Drei Monate später findet das erste Infogespräch in einer Kinderwunschklinik statt. Andrea und Marina Bohn wälzen Datensätze mit Lebensläufen und Fotos, wählen bei einer dänischen Samenbank schließlich den passenden Samenspender aus. Im August 2017 fahren die beiden Frauen in den Urlaub und anschließend beginnt bei Andrea Bohn die Hormontherapie, an die sich die Entnahme der Eizellen anschließt. Am ersten Dezember werden ihr befruchtete Eizellen eingesetzt und ein paar Tage vor Weihnachten erfahren Andrea und Marina Bohn, dass sie Zwillinge bekommen werden. Die Schwangerschaft, vor allem die Anfangswochen, ist geprägt von Hoffen und Bangen, von Höhen und Tiefen. Fünf Wochen vor ihrem errechneten Geburtstermin kommen Henry und Hugo zwar klein und leicht, aber gesund zur Welt. Nach fünf Tagen dürfen die vier Bohns das Krankenhaus verlassen und nach Hause.

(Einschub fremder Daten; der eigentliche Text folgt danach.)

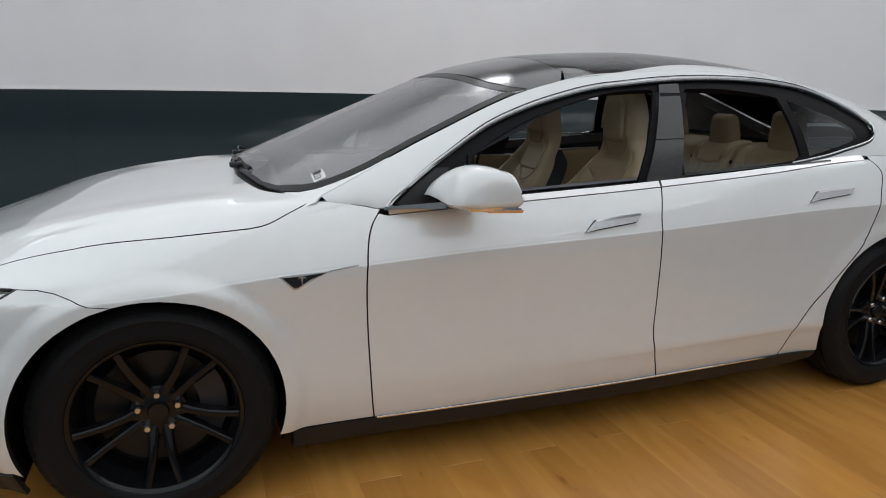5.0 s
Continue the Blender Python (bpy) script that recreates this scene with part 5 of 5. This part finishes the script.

Das Leben mit Neugeborenen – im Doppelpack noch dazu – ist ohnehin auf den Kopf gestellt. Für Andrea und Marina Bohn beginnt zusätzlich das langwierige, antrags- und hürdenreiche Verfahren der Adoption. Denn Andrea Bohn als diejenige, die die Zwillinge geboren hat, ist offiziell zunächst alleinerziehend. „Aber die Entscheidung bewusst für die Kinder haben wir ja gemeinsam getroffen“, sagt Marina Bohn. „Den Antrag auf Adoption haben wir beim Notar acht Wochen nach der Geburt eingereicht. Bis die Adoption durch war, hat es ein halbes Jahr gedauert. Das Jugendamt war bei uns zu Hause und auch ein Richter, um sich das Umfeld der Kinder anzusehen.“ Wenn Henry und Hugo 18 Jahre alt werden, dürfen sie erfahren, wer ihr Vater ist. So ist es vertraglich mit der Samenbank geregelt. Bis dahin bleiben den Zwillingen ein Kinderfoto von ihrem Erzeuger und Berichte über das, was ihre Mütter über ihn wissen. Das ist zwar nicht viel, er ist zum Beispiel Polizist und lebt in Dänemark. Trotzdem liegt im Kinderzimmer eine Mappe über ihn, die sich die Kinder anschauen können. Ihre Eltern erkennen in jedem ihrer beiden Kinder Ähnlichkeiten zum Kinderfoto des Mannes. „Offenheit ist wichtig für die Kinder“, sind Andrea und Marina Bohn überzeugt. Sie haben von Anfang an gesagt: „Entweder wir leben das offen oder gar nicht. Wir möchten keine Geheimnisse haben, darin verstrickt man sich nur. Ehrlichkeit zahlt sich aus.“
Als männliche Bezugspersonen haben die Zwillinge ihren Opa und ihren Onkel im unmittelbaren Umfeld. „Sie lieben den Opa“, betonen die beiden Frauen, die in einem Dreigenerationenhaus wohnen und sich als Familienmenschen bezeichnen. „Der Rückhalt ist für uns wichtig“, sagt Marina Bohn und fügt nach kurzem Überlegen hinzu: „Wir sind eigentlich konservativ.“
Für ihren Traum von einer Familie haben Andrea und Marina Bohn eine hohe Summe ausgegeben. Ihnen ist bewusst, dass nicht jedes Paar mit Kinderwunsch das finanzieren kann. Es war für die Bohns in vielerlei Hinsicht ein anstrengender, mitunter problematischer Weg, Familie zu werden. Dennoch haben sie vor, ihn nochmals zu gehen. Henry und Hugo sollen ein Brüderchen oder Schwesterchen bekommen – mithilfe des gleichen Samenspenders. „Es gibt nichts Schöneres, als morgens das Strahlen der Kinder zu sehen“, schwärmt Marina Bohn.